- Culture
- 13 Aug 09
The Filth and the Führer.
Here in the Church of Postmodernism, it has been a busy time, what with Thomas Pynchon’s Inherent Vice hitting book shelves just as Quentin Tarantino’s Inglourious Basterds, the director’s 15-years-in-the-making WW2 epic, goosesteps into a multiplex near you.
As ever, our Dear Leader – turn the oceans into ink and there will not be enough to write his praises – is playing at T.S. Eliot. Basterds offers up its own academic back story: the medium - a raging, Aldrich-inspired war flick composed with notes from the spaghetti western - is almost message enough.
Properly speaking, of course, this a macaroni combat film, a lesser-spotted, primarily Italian beast from a genus that includes Churchill’s Leopards, Five for Hell and, indeed, Enzo Castellari’s Inglorious Bastards, from whence Mr. Tarantino derived around a fifth of the plot and a poorly spelled title.
For folks with less devotional feelings toward the man, Basterds will undoubtedly be hailed as a return to form. The director’s most accessible film since Pulp Fiction keeps the reference points on the down-low. The codes and ciphers designed to induce a giddy frisson in the Tarantino enthusiast are worked invisibly into a five-chapter structure: gags about Edwige Fenech do tend to sail over mere mortal minds, but rarely so imperceptibly.
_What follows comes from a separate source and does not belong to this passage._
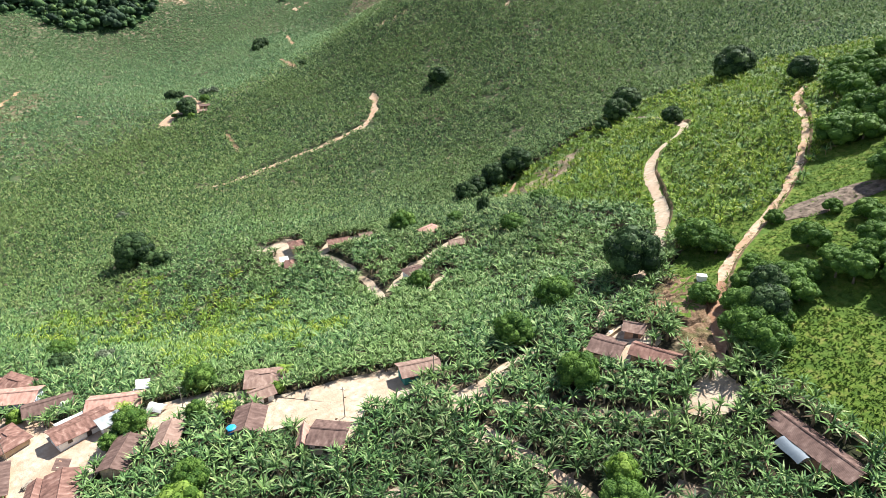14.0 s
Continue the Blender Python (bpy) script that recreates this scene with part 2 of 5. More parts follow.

The chapters unfurl as taut, Pinteresque playlets set primarily against the chaos of Europe in the days after the Normandy landings. In Once Upon a Time in Occupied France, Christoph Waltz’s terrifying Jew Hunter interrogates a peasant farmer to mesmerising effect. Chapter two introduces the Basterds, a maverick Jewish-American unit operating behind enemy lines under the command of a scalp-hungry half-breed played by Brad Pitt. The British enter the fray during Operation Kino, a remodelling of Reservoir Dogs’ Mexican stand off featuring Diane Kruger’s Nazi starlet and no less an actor than Michael Fassbender channelling no less an actor than George Sanders.
These bold, masculine trajectories are counter pointed by the film’s cineaste heroine, a proto-Lotte Eisner (Melanie Laurent) with scorched earth plans for Hitler and Goebbels. Indeed, there’s something of the rape-revenge cycle about Basterds’ trajectory and Tarantino - never a man to let mundane realities stand in the way of movie making - takes great care to play fast and loose with history.
This is, after all, a film featuring Gollum-inspired supermen and David Bowie’s ‘Cat People (Putting Out Fire)’ on the soundtrack. The ending doesn’t have to be correct, it only needs to be right. Outstanding.